Ari Aster’s sophomore effort may be too disturbing for the uninitiated viewer, but its strange, otherworldly quality is an experience like no other.
Dir. Ari Aster
2019 | USA | Drama/Horror/Mystery | 147 mins | 2.00:1 | English & Swedish
R21 (passed clean) for disturbing ritualistic violence and grisly images, strong sexual content, graphic nudity, drug use and language
Cast: Florence Pugh, Jack Reynor, Vilhelm Blomgren
Plot: A couple travels to Sweden to visit a rural hometown’s fabled mid-summer festival. What begins as an idyllic retreat quickly devolves into an increasingly violent and bizarre competition at the hands of a pagan cult.
International Sales: A24
Subject Matter: Disturbing
Narrative Style: Slightly Complex
Pace: Slightly Slow
Audience Type: Slightly Arthouse
(Reviewed in theatres)
If Hereditary (2018) and Midsommar were to prove anything, it would be that Ari Aster is a fine craftsman with a knack for making his stories feel way smarter than it should be.
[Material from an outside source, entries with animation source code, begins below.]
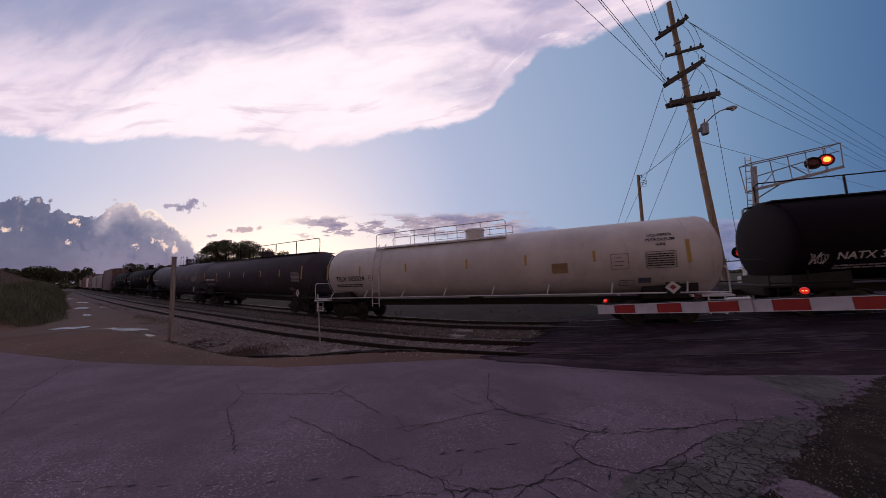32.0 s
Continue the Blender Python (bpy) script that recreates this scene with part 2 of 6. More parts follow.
def add_tube(bm, pts, r, sides=6, cap=True, r_end=None):
    """A round bar along the points."""
    pts = [Vector(p) for p in pts]
    rings = []
    for i, p in enumerate(pts):
        d = (pts[min(i + 1, len(pts) - 1)] - pts[max(i - 1, 0)]).normalized()
        q = d.to_track_quat("Z", "Y")
        k = r if r_end is None else r + (r_end - r) * i / (len(pts) - 1)
        rings.append([bm.verts.new(p + q @ Vector((k * math.cos(a), k * math.sin(a), 0))) for a in (2 * math.pi * j / sides for j in range(sides))])
    for a, b in zip(rings, rings[1:]):
        for j in range(sides):
            bm.faces.new((a[j], a[(j + 1) % sides], b[(j + 1) % sides], b[j]))
    if cap:
        bm.faces.new(rings[0][::-1])
        bm.faces.new(rings[-1])
    return bm


def tube(pts, r, sides=6, r_end=None):
    return add_tube(bmesh.new(), pts, r, sides, True, r_end)


def add_prism(bm, outline, y0, y1):
    """An outline in x and z, drawn out from y0 to y1."""
    a = [bm.verts.new((x, y0, z)) for x, z in outline]
    b = [bm.verts.new((x, y1, z)) for x, z in outline]
    n = len(a)
    f = [bm.faces.new(a), bm.faces.new(b[::-1])] + [bm.faces.new((a[i], b[i], b[(i + 1) % n], a[(i + 1) % n])) for i in range(n)]
    bmesh.ops.recalc_face_normals(bm, faces=f)
    return bm


def prism(outline, y0, y1):
    return add_prism(bmesh.new(), outline, y0, y1)


def lathe(bm, profile, m=None, seg=28):
    """Turns (distance along x, radius) about the x axis; ends with radius 0 close."""
    rings = []
    made = []
    for x, r in profile:
        if r < 1e-6:
            rings.append([bm.verts.new((x, 0, 0))])
        else:
            rings.append([bm.verts.new((x, r * math.cos(a), r * math.sin(a))) for a in (2 * math.pi * j / seg for j in range(seg))])
        made += rings[-1]
    for a, b in zip(rings, rings[1:]):
        for j in range(seg):
            k = (j + 1) % seg
            if len(a) == 1:
                bm.faces.new((a[0], b[k], b[j]))
            elif len(b) == 1:
                bm.faces.new((a[j], a[k], b[0]))
            else:
                bm.faces.new((a[j], a[k], b[k], b[j]))
    if m is not None:
        for v in made:
            v.co = m @ v.co
    return bm


def grid_mesh(name, P, material, smooth=True):
    """A sheet from an array of points (rows, columns, 3)."""
    n, k = P.shape[:2]
    i = np.arange(n * k).reshape(n, k)
    q = np.stack([i[:-1, :-1], i[1:, :-1], i[1:, 1:], i[:-1, 1:]], -1).reshape(-1, 4)
    me = bpy.data.meshes.new(name)
    me.from_pydata(P.reshape(-1, 3).tolist(), [], q.tolist())
    me.materials.append(material)
    if smooth:
        me.polygons.foreach_set("use_smooth", [True] * len(me.polygons))
    me.update()
    if me.polygons and me.polygons[0].normal.z < 0:
        me.flip_normals()
    return me


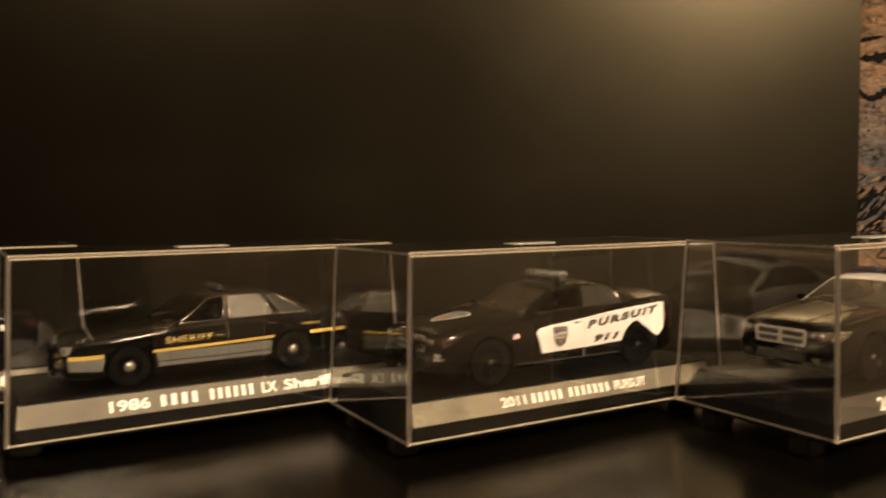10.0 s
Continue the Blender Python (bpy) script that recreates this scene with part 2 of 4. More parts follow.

But his debut feature was unfortunately disappointing and took far too long for the viewer to invest any substantial interest in the characters or narrative.
From making arguably the most overrated horror film of 2018 to his new and quite audacious sophomore effort, Aster has certainly grown as a filmmaker. Admittedly, there were times when Midsommar threatened to make the same mistakes as Hereditary, but Aster’s broader ambition—and more critically—clearer vision pushed the film to overcome its problems.
It’s a mammoth film, running at 150-odd minutes (the director’s cut is nearly 3 hours), but truth be told, it could have been a tighter movie. Yet, its sprawling length is also a gruelling experience, and perhaps seen from this point-of-view Aster’s film might work better.
“This high my fire. No higher. No hotter!”
Its strange, otherworldly quality translates very well as a piece of immersive cinema, where the seeming congeniality of its setting would hide some of the most disturbing acts to be depicted in today’s filmmaking.
Midsommar will be too harrowing for the uninitiated viewer, but it is impossible to look away because the formality of Aster’s craft is effective in holding your gaze, even if the characters aren’t exactly compelling to watch.
He takes his time to tell the story of a group of American friends who at the behest of a Swedish acquaintance, flies to an isolated rural village in Sweden where the community would commemorate a week-long mid-summer festival that happens only once every 90 years.
Despite the Swedish setting, the film was mostly shot in Hungary.
Through scenes that become increasingly disconcerting, Midsommar pulls no punches in taking violence, gore and nudity to near-extremes, at least in the context of R-rated independent American cinema. Its uncompromising approach is certainly welcomed, refreshing even, but one might ask of its general tone: is it supposed to play out as horrific or absurd?
I don’t think Aster would have an answer, but a strong, central performance by Florence Pugh, who plays Dani, a woman suffering from a relationship breakdown (her boyfriend tags along in this journey), gives us a character whom we might as well root for if we are to find some semblance of sanity (or closure) at the end of the day.
Aster has mentioned in interviews that Midsommar is a breakup movie gone bad; he didn’t say that it was this badass.